Can you explain what exactly your worry is with GitHub? If you have your repos locally, you can always go somewhere else if/when something happens with GitHub. Except if you rely on things like Github actions or other features that are harder to move.
Well, one day MS could shut everything down or charge a lot of money to continue using the services. Almost all open source projects are currently hosted on Github (and rely on their services).
Yes, the code is replicated on thousands of machines around the web, but this concentration of control by a single company is extremely dangerous in my opinion.
The way events are unfolding these days, I'm really worried about what could happen.

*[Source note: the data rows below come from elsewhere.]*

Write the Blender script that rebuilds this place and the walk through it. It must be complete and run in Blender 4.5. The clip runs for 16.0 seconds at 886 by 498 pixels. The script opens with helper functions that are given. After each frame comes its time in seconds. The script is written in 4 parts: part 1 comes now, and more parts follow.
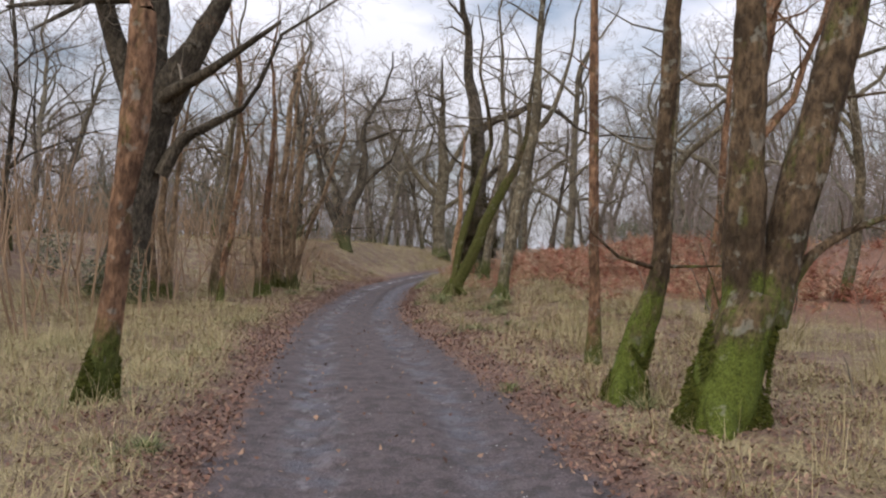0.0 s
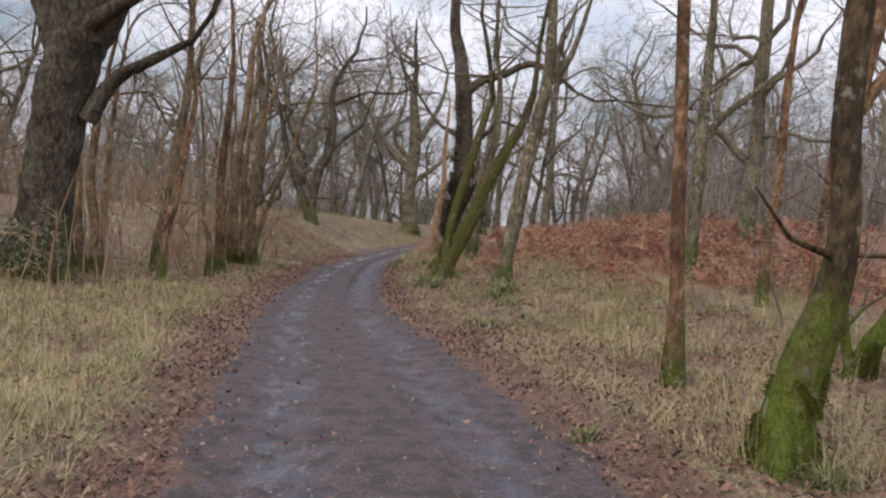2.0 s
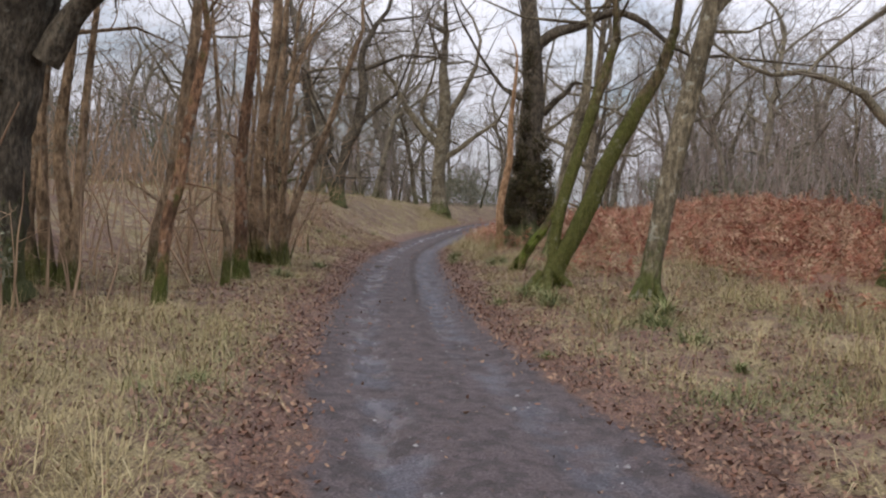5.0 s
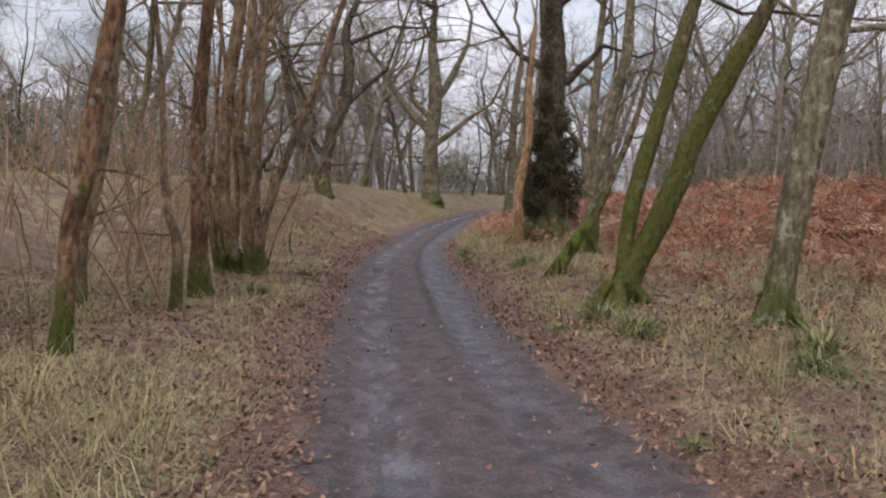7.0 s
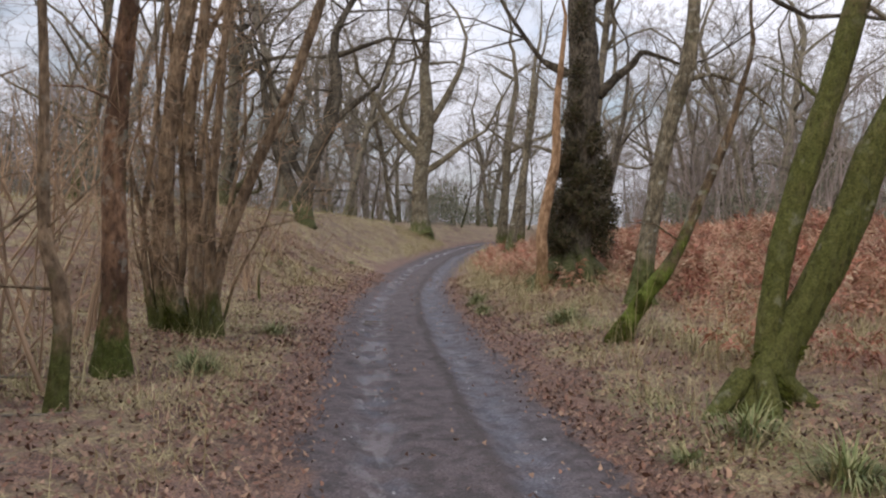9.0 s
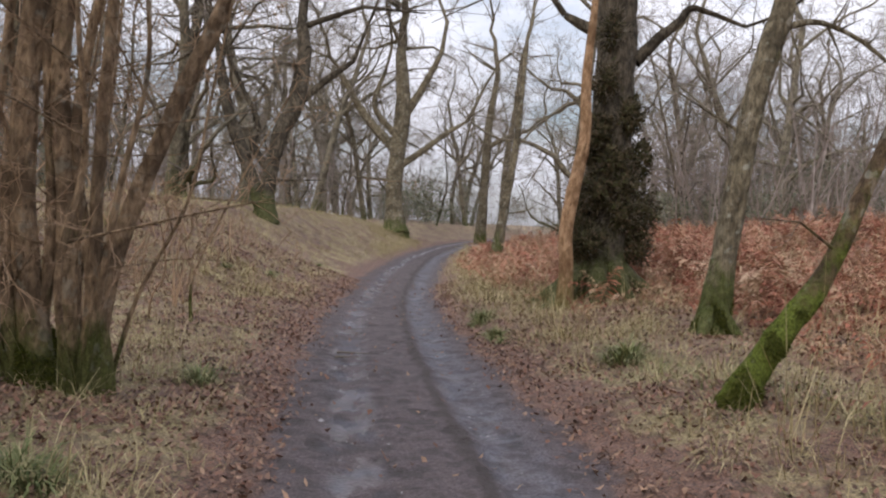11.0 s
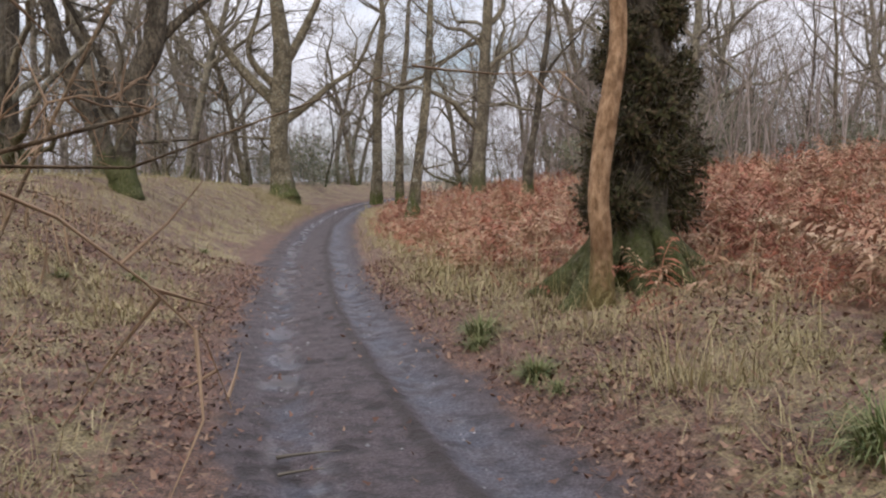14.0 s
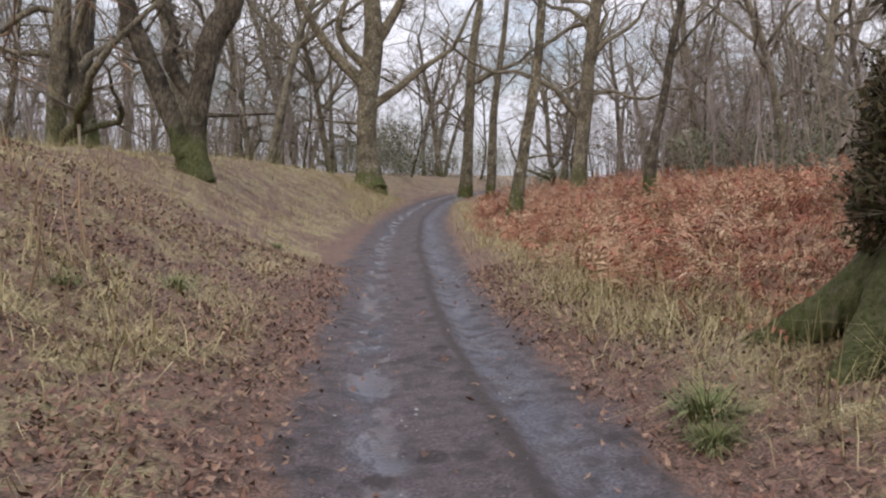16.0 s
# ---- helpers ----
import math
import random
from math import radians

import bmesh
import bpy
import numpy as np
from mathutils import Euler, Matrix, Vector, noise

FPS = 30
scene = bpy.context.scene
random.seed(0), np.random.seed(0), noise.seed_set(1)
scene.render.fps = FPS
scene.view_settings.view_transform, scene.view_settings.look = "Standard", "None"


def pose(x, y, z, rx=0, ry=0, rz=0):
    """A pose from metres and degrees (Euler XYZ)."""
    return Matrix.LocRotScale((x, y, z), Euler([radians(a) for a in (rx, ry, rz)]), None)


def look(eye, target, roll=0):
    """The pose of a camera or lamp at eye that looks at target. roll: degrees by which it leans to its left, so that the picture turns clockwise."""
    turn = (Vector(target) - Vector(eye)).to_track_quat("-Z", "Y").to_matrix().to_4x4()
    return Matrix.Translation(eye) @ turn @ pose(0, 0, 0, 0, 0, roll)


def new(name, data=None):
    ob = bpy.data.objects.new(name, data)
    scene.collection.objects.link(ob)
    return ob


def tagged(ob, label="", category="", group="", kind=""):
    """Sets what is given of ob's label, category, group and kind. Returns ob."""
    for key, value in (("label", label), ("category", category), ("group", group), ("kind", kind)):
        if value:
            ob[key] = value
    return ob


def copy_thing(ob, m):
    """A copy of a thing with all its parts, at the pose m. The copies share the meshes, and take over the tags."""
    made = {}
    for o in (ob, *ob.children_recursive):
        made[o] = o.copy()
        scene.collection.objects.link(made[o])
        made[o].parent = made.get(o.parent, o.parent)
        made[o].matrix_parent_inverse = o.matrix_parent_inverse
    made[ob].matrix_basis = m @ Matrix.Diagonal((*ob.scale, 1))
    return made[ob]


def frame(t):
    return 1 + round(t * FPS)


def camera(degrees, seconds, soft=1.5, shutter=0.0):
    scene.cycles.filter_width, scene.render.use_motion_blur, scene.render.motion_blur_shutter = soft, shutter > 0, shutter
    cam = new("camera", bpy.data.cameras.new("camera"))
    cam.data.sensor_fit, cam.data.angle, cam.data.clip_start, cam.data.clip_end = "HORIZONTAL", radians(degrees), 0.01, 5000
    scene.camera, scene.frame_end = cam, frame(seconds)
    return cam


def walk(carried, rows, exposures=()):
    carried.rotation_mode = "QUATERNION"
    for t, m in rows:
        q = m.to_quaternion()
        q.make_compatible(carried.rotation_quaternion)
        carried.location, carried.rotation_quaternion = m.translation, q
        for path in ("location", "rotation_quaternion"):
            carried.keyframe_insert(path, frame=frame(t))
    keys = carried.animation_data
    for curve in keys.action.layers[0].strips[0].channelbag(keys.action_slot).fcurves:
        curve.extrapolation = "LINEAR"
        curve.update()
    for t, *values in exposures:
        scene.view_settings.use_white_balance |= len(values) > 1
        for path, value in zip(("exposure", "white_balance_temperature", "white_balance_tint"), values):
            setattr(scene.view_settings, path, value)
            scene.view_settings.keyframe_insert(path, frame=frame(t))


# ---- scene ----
cam = camera(59.6, 16.0, 2.2)
METRES, EYE, TILT, LEAN, TURN = 23.8, 1.5, 0.0, 0.0, 0.0
ROWS = [
    (0.0, 0.0, 0.0, 0.0, 0.0, -0.16, -1.79),
    (0.5, -0.0088, 0.0302, -0.001, 1.39, 0.06, -1.93),
    (1.0, -0.0121, 0.0607, -0.0028, -0.06, -1.15, -2.32),
    (1.5, -0.0188, 0.0924, -0.0033, -1.59, -1.45, -2.57),
    (2.0, -0.0236, 0.1219, -0.0028, -2.83, -1.87, -3.14),
    (2.5, -0.0304, 0.1534, -0.0031, -2.92, -3.1, -3.61),
    (3.0, -0.0382, 0.1834, -0.0013, -3.41, -3.48, -4.17),
    (3.5, -0.0447, 0.2159, 0.0001, -2.37, -2.21, -4.1),
    (4.0, -0.0571, 0.2459, 0.001, -0.7, -2.81, -3.74),
    (6.5, -0.0863, 0.4068, -0.0012, -4.63, -3.94, -1.55),
    (7.0, -0.0912, 0.4399, -0.0007, -3.3, -4.29, -1.96),
    (7.5, -0.0956, 0.4728, 0.0006, -1.59, -3.28, -1.49),
    (8.0, -0.0965, 0.5077, 0.0019, -1.79, -1.43, -1.14),
    (8.5, -0.0997, 0.5392, 0.0008, -3.28, -1.97, -1.97),
    (11.0, -0.1069, 0.7011, -0.0034, -6.89, -1.97, -3.73),
    (11.5, -0.1118, 0.7307, -0.0029, -8.22, -2.24, -3.98),
    (12.0, -0.1138, 0.7563, -0.0037, -7.67, -1.94, -1.93),
    (12.5, -0.1194, 0.7854, -0.0037, -6.85, -3.67, -1.37),
    (13.0, -0.1217, 0.8122, -0.0025, -11.26, -4.91, -1.59),
    (13.5, -0.12, 0.841, -0.0022, -14.53, -4.57, -0.92),
    (14.0, -0.1192, 0.8692, -0.0021, -15.83, -4.84, -0.31),
    (14.5, -0.1127, 0.8974, -0.0041, -16.1, -5.99, -0.31),
    (15.0, -0.1128, 0.9264, -0.0061, -14.7, -6.68, -1.78),
    (15.5, -0.11, 0.9557, -0.0068, -12.95, -6.09, -2.33),
    (16.0, -0.1155, 0.9849, -0.0071, -9.81, -5.39, -2.0),
]
walk(cam, [(t, pose(0, 0, EYE, TILT, LEAN, TURN) @ pose(METRES * x, METRES * y, METRES * z, 90 + pitch, roll, yaw)) for t, x, y, z, yaw, pitch, roll in ROWS], [(0.0, 0.3, 6520, 10.5), (8.0, 0.4, 6520, 10.5), (16.0, 0.55, 6520, 10.5)])

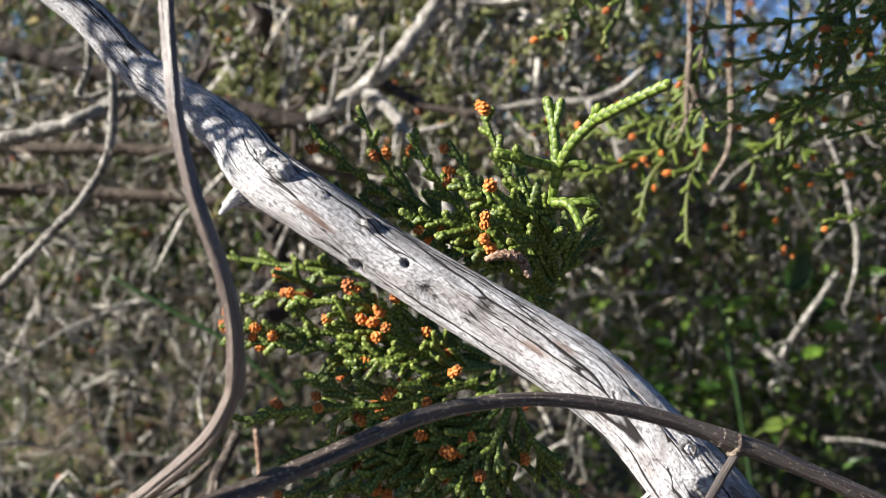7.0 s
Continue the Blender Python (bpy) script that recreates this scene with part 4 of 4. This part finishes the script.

Take for example Starlink and Ukraine... The USA threatened to shut down the internet service if Ukraine won't sign the rare minerals deal. A deal that would make Ukraine a colony of USA.
The contexts aren't the same. You aren't a captive audience with GitHub, and the "concentration of control by a single company" makes it sound like they forced us to use their service. We chose to gather there because of critical mass, similar to ig, FB, etc.
Starlink is a legitimate concern because in some places there were no other choice, hence a captive audience.
Sure, but the strategy of US companies has been the same for many years.
Take for example Gmail: I remember 10 years ago it was free even for companies up to 100 users, then 50, then 10, then 0... The same with Google Maps, before it was free and later, after reaching a large user base, they changed the terms and above a certain number of visits per month it is a paid service.
Nothing wrong with that of course, but once you are inside their services, they make it really difficult to change providers. It is possible, of course, but in some cases it requires a relevant effort and many prefer to pay after being lured with very different promises.
I recently read the story of how Google took over Yahoo! as a search engine, they used a "Troy horse" ... and when Yahoo! discovered what happened it was too late.
Back to Github and MS ... MS has a very long history of trying to boycott Linux in any way possible (and I also remember what they did to BeOS) ... I think these are very valid reasons not to trust them. They didn't buy GitHub because they're nice and want to help open source ... the first thing they did was kill the Atom IDE. VS is full of trackers,yes it is open source, but also a mean to steal data and information directly from the computer of the developer.
The main problem for me here is the lack of principles, values. The only principle they follow is to try to become overly rich in some way. The US companies have a long history of trying in every legal and almost legal way to avoid paying taxes.
Until a few years ago, Amazon was always in loss in Italy because they transferred the profits (as inflated costs) to their subsidiary in Ireland and the Italian taxpayers gave back every year millions of Euros to Amazon as tax credits.
This is not capitalism ...
The number of people who don’t know git is decentralized and instead equate git with GitHub is staggering. Glad to see that’s not the case with parent, but seeing people thinking you must have a GitHub account to use git at all is very common.
Launchpad.net offers project management and git code hosting and is run by a UK company (Canonical).
Are they still alive? i am somewhat hard-opponent of git, and still use bazaar - now breezy - as main repo storage, and only keep github as copy for PR, eh public relations, i.e. for jobhunt.
Are they still project-based? instead of person-based? It's the Person-based thing a-la-social-network that rocketed github into skies.. not git or MS
Great thing about git is it's distributed. I use Gitlab as my main repo, but I set Github as a remote, and I keep a copy on my hosted version of Gitlab. If Github disappears tomorrow I'd lose my issue tracking but that's about it.
I'm with you there. I still use Github regularly, but I recently spent time setting up Gickup to mirror all my repos to codeberg. I'm also looking at the git-sync tool to just backup all my github repos locally.